La política de pactos y consensos de la dirección de la CGIL, cuyo máximo exponente fue la firma de un acuerdo con la patronal el 28 de junio, en plena ofensiva de la burguesía italiana y europea contra los derechos de los trabajadores, es el mayor obstáculo para poder lanzar una lucha consecuente, que vaya a más, y que se convierta en una auténtica rebelión social que derribe al débil y putrefacto gobierno Berlusconi (con la popularidad bajo mínimos, un 24%). Tampoco ayuda el papel nefasto de la oposición, especialmente del Partido Democrático (PD) que, más allá de pedir la dimisión de Berlusconi, han permitido que se aprueben los ataques sin mover un dedo y asumen la necesidad de la austeridad para los trabajadores en lugar exigir que la crisis la paguen los capitalistas. A lo máximo que aspiran es a formar un “gobierno de emergencia nacional” en el que compartirían responsabilidades con representantes del propio PdL (partido de Berlusconi), y con otros sectores desgajados del PdL, como el partido de Fini, la democracia cristiana, etc. Es decir, un gobierno con la burguesía italiana que, aunque con un perfil menos tosco, seguirá atacando a los trabajadores.

La combatividad y disposición a la lucha de la clase obrera y la juventud italiana se han venido demostrando en los últimos meses y años. El éxito de la huelga del 6 de septiembre viene a ratificarlo. El mensaje a la dirección de la CGIL es claro. No vale una huelga para quitar presión y luego volver a la senda del pacto.

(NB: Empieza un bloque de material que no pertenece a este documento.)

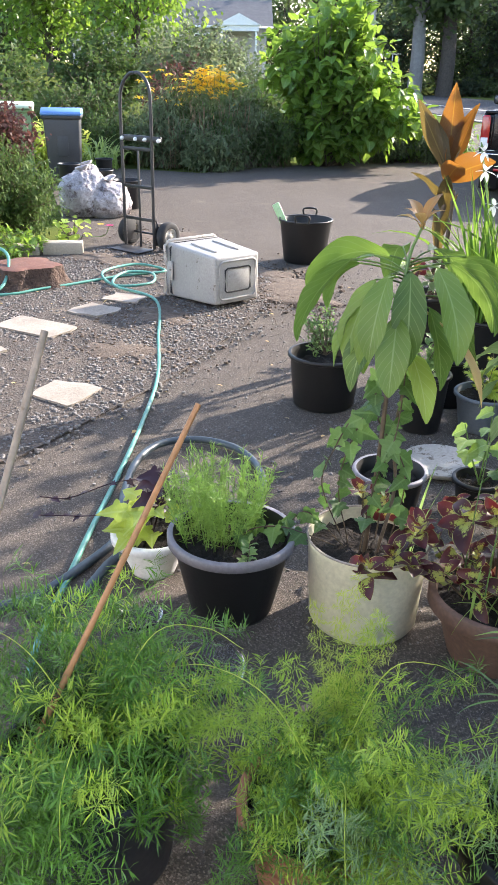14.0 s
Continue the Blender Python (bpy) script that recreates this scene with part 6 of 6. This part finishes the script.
def wheelie_bin(x, y, h, w, body, lid, label, rz):
    t = thing("wheelie_bin", x, y, 0.0, label, "wheelie bin", "bins by the hedge", rz)
    k = lambda z: 0.82 + 0.18 * z / h
    part("body", prism([(-w * 0.42, 0.1), (w * 0.42, 0.1), (w * 0.55, h - 0.08), (-w * 0.55, h - 0.08)], -w / 2, w / 2, k, 0.025), body, t)
    part("rim", box(w * 1.08, w * 1.2, 0.06, (0, 0, h - 0.07), 0.02), body, t)
    part("lid", prism([(-w * 0.66, h - 0.05), (w * 0.6, h - 0.05), (w * 0.5, h + 0.03), (-w * 0.3, h + 0.05), (-w * 0.66, h)], -w * 0.55, w * 0.55, None, 0.02), lid, t)
    part("handle", box(w * 0.8, 0.03, 0.03, (0, w * 0.68, h - 0.06), 0.01), body, t)
    part("front_panel", box(w * 0.3, 0.012, h * 0.3, (0, -w * 0.5, h * 0.55), 0.005), body, t)
    for s in (-1, 1):
        part("wheel", move(lathe([(0.001, -0.025), (0.1, -0.025), (0.1, 0.025), (0.001, 0.025)], 20), pose(s * w * 0.42, w * 0.42, 0.1, 0, 90, 0)), RUBBER, t)


GREENBIN = surface("green_bin_plastic", (0.12, 0.2, 0.09), (0.17, 0.26, 0.12), 4, 0.5, 70, 0.1, 0.002)
PALELID = surface("pale_green_lid", (0.4, 0.5, 0.36), (0.5, 0.58, 0.44), 4, 0.5, 70, 0.1, 0.002)
BLUELID = surface("blue_lid", (0.08, 0.2, 0.5), (0.12, 0.27, 0.58), 4, 0.5, 70, 0.1, 0.002)
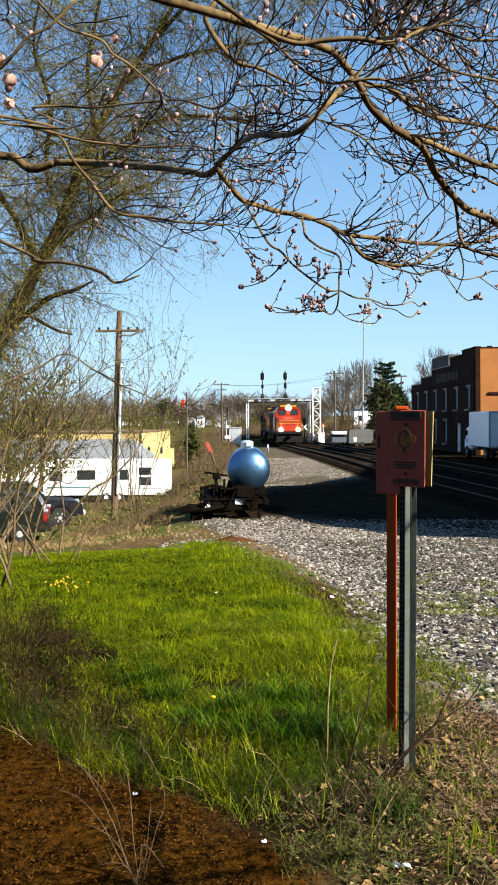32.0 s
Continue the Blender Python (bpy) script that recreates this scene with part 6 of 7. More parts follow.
def build_shrubs():
    rng = random.Random(31)
    for x, y, h, n, r in ((-2.95, 8.0, 2.3, 6, 0.017), (-3.4, 9.2, 2.6, 6, 0.018), (-2.9, 9.9, 1.9, 5, 0.013), (-4.4, 11.2, 2.8, 6, 0.02), (-3.15, 7.4, 2.0, 5, 0.014), (-5.2, 13, 3.2, 6, 0.02), (-3.9, 10.4, 2.4, 6, 0.016), (-3.3, 8.6, 2.5, 5, 0.02), (-3.75, 8.4, 2.7, 7, 0.016), (-4.15, 9.7, 2.9, 7, 0.018), (-4.6, 10.6, 2.4, 7, 0.016)):
        bare_shrub(x, y, h, n, rng, "bare tan shrub with thin stems and first buds", r)
    lean = thing("leaning_shrub", "bare shrub with thick leaning tan stems and side twigs", "shrub")
    tw = Solid()
    for pts in ([(-3.657, 10.80, -0.186, 0.0204), (-3.276, 10.83, 0.081, 0.0184), (-2.988, 10.86, 0.369, 0.0163), (-2.700, 10.89, 0.714, 0.0143), (-2.412, 10.92, 0.894, 0.0122), (-2.073, 10.95, 1.233, 0.0102)],
                [(-3.542, 10.80, -0.006, 0.0204), (-3.492, 10.83, 0.318, 0.0187), (-3.384, 10.86, 0.714, 0.0169), (-3.297, 10.89, 1.146, 0.0152), (-3.240, 10.92, 1.650, 0.0134), (-3.060, 10.95, 1.938, 0.0117), (-3.009, 10.98, 2.298, 0.0099)],
                [(-3.456, 10.80, -0.078, 0.0168), (-3.348, 10.83, 0.426, 0.0151), (-3.168, 10.86, 0.786, 0.0134), (-2.916, 10.89, 1.326, 0.0118), (-2.750, 10.92, 1.650, 0.0101), (-2.628, 10.95, 1.866, 0.0084)],
                [(-3.081, 10.80, -0.042, 0.0144), (-3.067, 10.83, 0.102, 0.0130), (-3.038, 10.86, 0.426, 0.0115), (-3.081, 10.89, 0.786, 0.0101), (-3.168, 10.92, 1.218, 0.0086), (-3.276, 10.95, 1.614, 0.0072)],
                [(-3.744, 10.80, 0.426, 0.0108), (-3.528, 10.83, 0.750, 0.0097), (-3.240, 10.86, 0.930, 0.0086), (-2.952, 10.89, 0.822, 0.0076), (-2.736, 10.92, 1.146, 0.0065), (-2.592, 10.95, 1.434, 0.0054)]):
        x, y, z, r = pts[0]
        line = smooth_line([(x - 0.02, y, ground_z(x, y) - 0.05, r * 1.1)] + pts, 4)
        part("stem", Solid().tube([v.to_3d() for v in line], [v[3] for v in line], 7), SHRUB_BARK, lean, smooth=True)
        for v in line[6::2]:
            d = Vector((rng.uniform(-1, 1), rng.uniform(-0.5, 0.5), rng.uniform(-0.1, 1))).normalized()
            for u in strand(tw, None, v.to_3d(), d, rng.uniform(0.2, 0.55), rng, 0.0, 0.0055)[2:]:
                strand(tw, None, u, (d + Vector((rng.uniform(-1, 1), 0, rng.uniform(-0.5, 1)))).normalized(), rng.uniform(0.08, 0.25), rng, 0.0, 0.003)
    part("fine_growth", tw, SHRUB_TWIG, lean, kind="stuff")
    bare_shrub(-7.3, 37.5, 7.6, 9, random.Random(5), "slender budding sapling beside the utility pole", 0.03, 0.5, 0.7, "sapling", leaf=0.055)
    # brambles on the turf
    thorn = vary(surface("bramble_stem", (0.062, 0.03, 0.013), (0.017, 0.009, 0.005), 20, 0.8, bump=0, spec=0.03), 0.5, 1.8)
    bramble = (thorn, thorn, leafy("bramble_leaf", (0.09, 0.1, 0.018), (0.05, 0.035, 0.012), 0.3, 0.3, 1.6))
    for x, y, h, n in ((-1.55, 4.75, 0.3, 9), (-1.75, 5.1, 0.36, 10), (-1.95, 5.5, 0.38, 10), (-1.6, 5.2, 0.32, 8), (-1.75, 5.75, 0.34, 9), (-1.5, 5.5, 0.26, 7), (-1.95, 6.1, 0.32, 8), (-2.1, 5.9, 0.36, 9), (-1.85, 4.8, 0.3, 8), (-2.2, 6.3, 0.36, 7), (-2.3, 5.4, 0.36, 8), (-1.4, 4.5, 0.28, 8), (-2.05, 5.1, 0.34, 8),
                       (-1.15, 4.2, 0.26, 6), (-0.95, 4.05, 0.26, 6), (-0.8, 4.15, 0.22, 5), (-0.6, 3.95, 0.2, 4), (-1.25, 4.45, 0.24, 5)):
        bare_shrub(x, y, h, n, rng, "low dark tangled bramble at the edge of the grass", 0.004, 0.9, 0.22, "bramble", bramble, 0.009)
    # dead brush on the bank
    s, g = Solid(), Solid()
    for k in range(6500):
        y = 11 + 40 * rng.random() ** 1.3
        edge = glide([(11, -2.6), (26, -3.6), (60, -5.2)], y)
        x = edge + rng.uniform(-7.5, 0.9)
        if y > 24 and x > edge - 0.6 and rng.random() < 0.7:
            continue
        z = ground_z(x, y)
        h = rng.uniform(0.05, 0.2) * (0.22 if y < 20 else 1.0)
        for q in range(3):
            blade(s if rng.random() < (0.8 if y < 26 else 0.62) else g, x + rng.gauss(0, 0.1), y + rng.gauss(0, 0.1), z - 0.02, h * rng.uniform(0.6, 1.2), 0.0015 + 0.0004 * y, rng.uniform(0.4, 1.6), rng.uniform(0, 6.3))
    part("bank_brush", s, vary(surface("dull_dry_grass", (0.46, 0.31, 0.14), (0.3, 0.195, 0.085), 2, 0.9, bump=0), 0.6, 1.4), None, "dry tan brush and grass on the bank", category="brush", kind="stuff")
    part("bank_weeds", g, leafy("olive_bank_weed", (0.2, 0.2, 0.045), (0.12, 0.13, 0.03), 0.3), None, "green weeds among dry brush on the bank", category="weeds", kind="stuff")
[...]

En primer lugar, la CGIL tiene la obligación de romper el acuerdo del 28 de junio con la patronal y basándose en los sectores más combativos y conscientes del movimiento obrero marcar ya un calendario de movilización ascendente, organizar el movimiento en las fábricas, empresas, barrios, entre la juventud y dotarlo de un programa que cuestione no sólo a Berlusconi, sino al sistema que él representa de forma cruda y sin tapujos, el capitalismo.